*Set exercise*.
Starting at the line containing "for t, m in", copy each line exactly, ending with the line containing "for path in". Leave out everything else.

*Material shown*.

»»

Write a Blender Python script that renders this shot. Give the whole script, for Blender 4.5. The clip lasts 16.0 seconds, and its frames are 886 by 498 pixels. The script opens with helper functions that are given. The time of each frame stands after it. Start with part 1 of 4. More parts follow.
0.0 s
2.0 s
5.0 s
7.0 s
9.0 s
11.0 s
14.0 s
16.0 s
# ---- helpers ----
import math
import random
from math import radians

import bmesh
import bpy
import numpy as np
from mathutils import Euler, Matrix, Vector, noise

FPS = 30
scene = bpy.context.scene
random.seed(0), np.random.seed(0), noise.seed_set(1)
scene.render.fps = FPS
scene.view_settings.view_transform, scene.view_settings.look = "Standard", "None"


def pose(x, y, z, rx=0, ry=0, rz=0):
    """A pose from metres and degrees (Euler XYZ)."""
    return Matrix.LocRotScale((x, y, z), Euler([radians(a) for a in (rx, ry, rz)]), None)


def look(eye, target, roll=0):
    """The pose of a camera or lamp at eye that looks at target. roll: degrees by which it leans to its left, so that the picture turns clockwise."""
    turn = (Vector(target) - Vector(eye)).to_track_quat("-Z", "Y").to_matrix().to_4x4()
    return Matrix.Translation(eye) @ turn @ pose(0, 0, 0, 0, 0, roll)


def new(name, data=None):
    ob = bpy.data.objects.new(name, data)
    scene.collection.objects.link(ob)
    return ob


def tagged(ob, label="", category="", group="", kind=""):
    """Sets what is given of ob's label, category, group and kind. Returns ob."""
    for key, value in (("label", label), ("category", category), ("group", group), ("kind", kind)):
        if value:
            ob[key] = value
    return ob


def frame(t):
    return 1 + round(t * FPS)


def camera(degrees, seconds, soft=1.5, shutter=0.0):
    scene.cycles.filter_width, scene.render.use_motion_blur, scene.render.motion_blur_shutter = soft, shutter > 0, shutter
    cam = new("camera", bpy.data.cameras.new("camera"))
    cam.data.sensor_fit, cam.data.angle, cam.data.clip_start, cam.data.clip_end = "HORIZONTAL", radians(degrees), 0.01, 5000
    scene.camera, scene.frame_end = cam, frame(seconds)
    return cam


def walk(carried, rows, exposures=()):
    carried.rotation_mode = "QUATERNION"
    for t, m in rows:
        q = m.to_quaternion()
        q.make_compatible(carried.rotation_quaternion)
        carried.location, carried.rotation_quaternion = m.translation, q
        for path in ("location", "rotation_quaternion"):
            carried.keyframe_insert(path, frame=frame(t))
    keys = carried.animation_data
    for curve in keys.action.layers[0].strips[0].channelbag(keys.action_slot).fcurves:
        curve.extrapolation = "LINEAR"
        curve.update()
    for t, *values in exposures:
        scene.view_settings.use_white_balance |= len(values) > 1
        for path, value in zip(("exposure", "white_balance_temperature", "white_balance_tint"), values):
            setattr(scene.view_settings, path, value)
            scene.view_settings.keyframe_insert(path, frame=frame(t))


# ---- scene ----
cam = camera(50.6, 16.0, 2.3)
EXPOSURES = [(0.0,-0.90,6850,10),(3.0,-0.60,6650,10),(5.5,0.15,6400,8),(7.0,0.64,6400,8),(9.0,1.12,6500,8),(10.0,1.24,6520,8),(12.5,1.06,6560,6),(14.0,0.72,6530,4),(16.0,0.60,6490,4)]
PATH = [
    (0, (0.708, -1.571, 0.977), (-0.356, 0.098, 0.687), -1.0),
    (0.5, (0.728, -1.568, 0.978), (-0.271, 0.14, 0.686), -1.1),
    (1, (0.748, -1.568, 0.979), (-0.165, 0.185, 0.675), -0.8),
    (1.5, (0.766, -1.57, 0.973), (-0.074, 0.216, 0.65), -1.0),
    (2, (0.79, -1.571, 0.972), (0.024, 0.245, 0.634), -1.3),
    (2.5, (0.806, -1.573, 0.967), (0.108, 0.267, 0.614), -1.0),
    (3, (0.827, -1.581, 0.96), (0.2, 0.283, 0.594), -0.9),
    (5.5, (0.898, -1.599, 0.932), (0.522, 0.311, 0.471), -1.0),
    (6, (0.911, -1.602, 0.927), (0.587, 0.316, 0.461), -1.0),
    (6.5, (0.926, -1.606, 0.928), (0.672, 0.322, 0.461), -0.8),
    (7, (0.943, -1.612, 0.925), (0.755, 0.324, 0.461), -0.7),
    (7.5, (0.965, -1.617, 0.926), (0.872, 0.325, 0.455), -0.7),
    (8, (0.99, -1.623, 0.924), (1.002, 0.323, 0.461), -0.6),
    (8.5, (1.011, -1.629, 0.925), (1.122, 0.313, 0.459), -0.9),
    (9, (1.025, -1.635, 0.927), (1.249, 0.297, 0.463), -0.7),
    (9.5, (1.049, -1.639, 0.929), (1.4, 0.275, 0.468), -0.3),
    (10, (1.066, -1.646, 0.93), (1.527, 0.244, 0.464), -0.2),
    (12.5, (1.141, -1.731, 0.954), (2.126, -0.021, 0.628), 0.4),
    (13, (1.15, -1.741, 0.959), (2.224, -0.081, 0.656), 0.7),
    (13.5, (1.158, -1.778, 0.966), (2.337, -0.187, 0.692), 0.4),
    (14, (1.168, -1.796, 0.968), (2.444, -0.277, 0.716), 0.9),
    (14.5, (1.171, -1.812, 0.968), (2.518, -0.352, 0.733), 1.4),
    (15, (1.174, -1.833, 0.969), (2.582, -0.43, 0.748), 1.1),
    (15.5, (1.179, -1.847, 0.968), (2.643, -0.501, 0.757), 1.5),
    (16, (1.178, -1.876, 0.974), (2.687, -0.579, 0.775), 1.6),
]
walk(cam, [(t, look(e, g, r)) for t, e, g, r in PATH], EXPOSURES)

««
»»

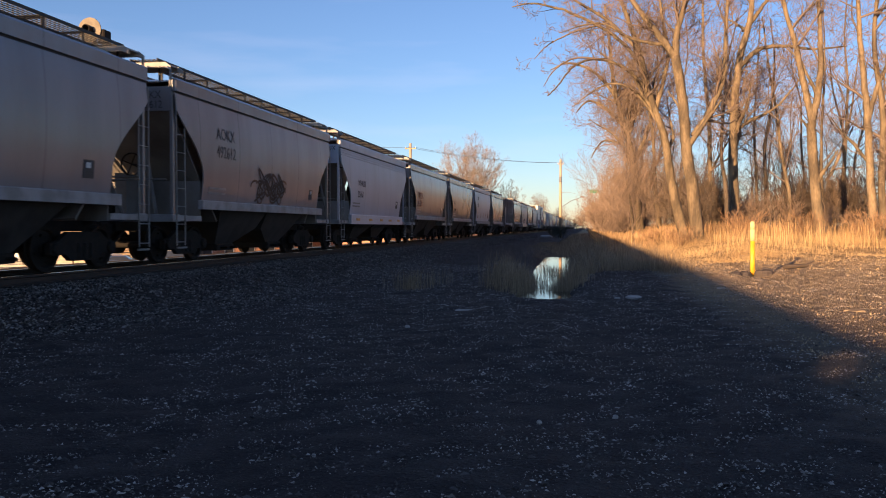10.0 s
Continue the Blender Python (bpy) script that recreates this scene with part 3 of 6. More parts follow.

««

*Solution for this problem*.
    for t, m in rows:
        q = m.to_quaternion()
        q.make_compatible(carried.rotation_quaternion)
        carried.location, carried.rotation_quaternion = m.translation, q
        for path in ("location", "rotation_quaternion"):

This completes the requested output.